OIL prices, which dropped below Nigeria’s 2017 budget benchmark price of $44.50 per barrel, hovering around $43/barrel in the past two weeks, yesterday rose significantly across all grades and markets.
This is even as the United States production declines, easing concerns about deepening oversupply. International oil market reports show that the price of the premium grade, Brent Crude, rose from $46. 50 to $47.58 yesterday, while that of West Texas Intermediate (WTI) rose from $44.60 to $45.10 per barrel. According to Organisation of Petroleum Exporting Countries (OPEC), basket, which includes Nigeria: “The price of OPEC basket of fourteen crudes stood at $44.48 a barrel on Wednesday, compared with $44.23 the previous day.”

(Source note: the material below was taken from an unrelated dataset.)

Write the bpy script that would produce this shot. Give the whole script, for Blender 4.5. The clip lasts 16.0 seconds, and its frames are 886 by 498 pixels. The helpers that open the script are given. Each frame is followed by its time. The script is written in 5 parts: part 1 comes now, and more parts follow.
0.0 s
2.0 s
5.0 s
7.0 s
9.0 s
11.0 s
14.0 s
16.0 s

The OPEC Reference Basket of Crudes (ORB) is made up of the following: Saharan Blend (Algeria), Girassol (Angola), Oriente (Ecuador), Zafiro (Equatorial Guinea), Rabi Light (Gabon), Iran Heavy (Islamic Republic of Iran), Basra Light (Iraq), Kuwait Export (Kuwait), Es Sider (Libya), Bonny Light (Nigeria), Qatar Marine (Qatar), Arab Light (Saudi Arabia), Murban (UAE) and Merey (Venezuela).” The Chief Market Strategist, Forex Times, FXTM, Hussein Sayed, said that, “The ongoing fall in oil prices has driven risk-off sentiments across all asset classes.
“Back in November 2016, when OPEC and non-OPEC producers, including Russia, decided to cut production, most market participants believed that this would lead to a re-balancing of the market and the supply glut would come to an end.

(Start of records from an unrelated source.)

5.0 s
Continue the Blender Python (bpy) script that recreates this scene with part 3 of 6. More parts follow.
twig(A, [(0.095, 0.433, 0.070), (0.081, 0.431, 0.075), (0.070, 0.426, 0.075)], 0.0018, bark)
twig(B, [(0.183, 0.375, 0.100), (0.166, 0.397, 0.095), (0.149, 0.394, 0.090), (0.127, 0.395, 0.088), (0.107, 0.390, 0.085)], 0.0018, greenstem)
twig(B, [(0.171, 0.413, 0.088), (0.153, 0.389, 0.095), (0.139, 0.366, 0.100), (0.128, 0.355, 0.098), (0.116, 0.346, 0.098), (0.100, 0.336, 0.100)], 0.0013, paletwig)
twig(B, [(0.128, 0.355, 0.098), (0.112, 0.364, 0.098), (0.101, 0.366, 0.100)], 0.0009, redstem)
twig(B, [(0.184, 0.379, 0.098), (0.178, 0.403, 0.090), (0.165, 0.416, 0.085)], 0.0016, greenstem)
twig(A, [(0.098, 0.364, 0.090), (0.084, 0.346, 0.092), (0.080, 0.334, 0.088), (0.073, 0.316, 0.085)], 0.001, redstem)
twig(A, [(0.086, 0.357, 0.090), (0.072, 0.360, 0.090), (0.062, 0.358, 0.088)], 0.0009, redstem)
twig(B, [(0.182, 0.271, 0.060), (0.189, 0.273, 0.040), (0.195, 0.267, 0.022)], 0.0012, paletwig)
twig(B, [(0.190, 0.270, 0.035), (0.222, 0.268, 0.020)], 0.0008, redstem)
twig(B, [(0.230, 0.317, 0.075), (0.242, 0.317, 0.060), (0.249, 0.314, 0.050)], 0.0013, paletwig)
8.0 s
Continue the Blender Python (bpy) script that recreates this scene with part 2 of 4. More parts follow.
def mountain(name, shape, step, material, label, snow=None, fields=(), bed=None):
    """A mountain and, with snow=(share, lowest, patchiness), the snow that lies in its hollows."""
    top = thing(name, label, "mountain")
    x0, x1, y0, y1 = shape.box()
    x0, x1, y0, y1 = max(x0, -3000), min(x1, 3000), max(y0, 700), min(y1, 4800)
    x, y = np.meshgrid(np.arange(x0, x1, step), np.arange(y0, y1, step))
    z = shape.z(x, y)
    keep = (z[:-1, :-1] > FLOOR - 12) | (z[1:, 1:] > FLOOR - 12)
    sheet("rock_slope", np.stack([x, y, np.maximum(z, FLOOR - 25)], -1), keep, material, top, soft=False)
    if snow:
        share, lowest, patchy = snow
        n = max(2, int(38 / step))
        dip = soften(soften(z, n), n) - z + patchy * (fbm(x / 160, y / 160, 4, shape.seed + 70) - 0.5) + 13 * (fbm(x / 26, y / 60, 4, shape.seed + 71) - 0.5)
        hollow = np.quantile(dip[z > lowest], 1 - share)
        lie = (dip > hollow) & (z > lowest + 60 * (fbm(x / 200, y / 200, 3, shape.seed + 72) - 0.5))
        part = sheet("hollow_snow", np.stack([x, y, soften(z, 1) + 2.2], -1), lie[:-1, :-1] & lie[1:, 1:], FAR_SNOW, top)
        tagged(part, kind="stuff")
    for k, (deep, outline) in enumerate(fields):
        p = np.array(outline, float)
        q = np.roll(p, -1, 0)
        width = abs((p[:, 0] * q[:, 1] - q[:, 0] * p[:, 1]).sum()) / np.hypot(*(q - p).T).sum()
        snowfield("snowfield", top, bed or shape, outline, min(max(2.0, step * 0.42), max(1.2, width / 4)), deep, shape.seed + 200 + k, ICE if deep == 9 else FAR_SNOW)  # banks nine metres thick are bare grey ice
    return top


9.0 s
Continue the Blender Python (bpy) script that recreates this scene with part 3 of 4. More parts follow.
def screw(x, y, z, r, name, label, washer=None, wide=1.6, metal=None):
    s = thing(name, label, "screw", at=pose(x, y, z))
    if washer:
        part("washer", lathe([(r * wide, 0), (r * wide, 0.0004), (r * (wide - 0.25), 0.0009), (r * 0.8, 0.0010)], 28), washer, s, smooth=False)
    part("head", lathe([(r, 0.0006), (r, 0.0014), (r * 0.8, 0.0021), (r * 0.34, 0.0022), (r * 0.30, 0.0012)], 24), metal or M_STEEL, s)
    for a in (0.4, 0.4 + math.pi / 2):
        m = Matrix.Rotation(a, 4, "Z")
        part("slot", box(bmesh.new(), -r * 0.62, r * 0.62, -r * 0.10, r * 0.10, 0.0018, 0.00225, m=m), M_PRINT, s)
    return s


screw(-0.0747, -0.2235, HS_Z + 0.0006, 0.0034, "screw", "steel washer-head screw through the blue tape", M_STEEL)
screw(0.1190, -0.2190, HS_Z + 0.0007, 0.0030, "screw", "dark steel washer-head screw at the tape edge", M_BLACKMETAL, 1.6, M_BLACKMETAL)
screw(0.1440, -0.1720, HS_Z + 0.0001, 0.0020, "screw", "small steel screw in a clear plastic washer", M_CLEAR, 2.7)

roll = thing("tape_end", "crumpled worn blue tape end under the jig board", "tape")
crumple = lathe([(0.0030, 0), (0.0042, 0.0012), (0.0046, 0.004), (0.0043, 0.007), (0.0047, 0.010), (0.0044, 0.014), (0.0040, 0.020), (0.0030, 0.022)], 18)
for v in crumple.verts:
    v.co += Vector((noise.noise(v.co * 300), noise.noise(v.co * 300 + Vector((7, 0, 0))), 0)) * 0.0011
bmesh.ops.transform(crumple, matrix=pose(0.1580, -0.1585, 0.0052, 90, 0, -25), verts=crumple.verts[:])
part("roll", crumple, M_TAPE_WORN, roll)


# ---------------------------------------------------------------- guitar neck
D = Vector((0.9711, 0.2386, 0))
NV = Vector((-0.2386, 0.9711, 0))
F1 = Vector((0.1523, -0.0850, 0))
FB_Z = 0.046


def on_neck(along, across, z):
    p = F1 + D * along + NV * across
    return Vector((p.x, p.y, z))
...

Eight months later, U.S. shale producers increased the rate of drilling, Libya is pumping oil at the highest levels in four years, and the amount of oil that’s being stored in tankers jumped to a new high in 2017.” He noted that, “The key question most traders are asking is when oil will finally find support? At this stage, it’s hard to say where prices will bottom out.”
He cited the comments by Iranian oil minister, Bijan Zangeneh, that Iran is in discussions with OPEC members for further production cuts fell on deaf ears, meaning that comments from OPEC members are unlikely to influence prices. “With no hard data to encourage bulls to jump in, the risk to the downside will continue to persist.
However, I believe at low $40 or below, U.S. shale producers will start to suffer and drilling activities will most likely take a U-turn, meaning that U.S. and global inventories will start declining at a faster pace. “Supply is not the only justification for lower prices.
When looking at the other side of the equation we see that China’s demand is slowing, and it’s expected that 10 percent of the country’s refining capacity will shut down during Q3, which is another factor to worry about in the next couple of months,” Sayed added.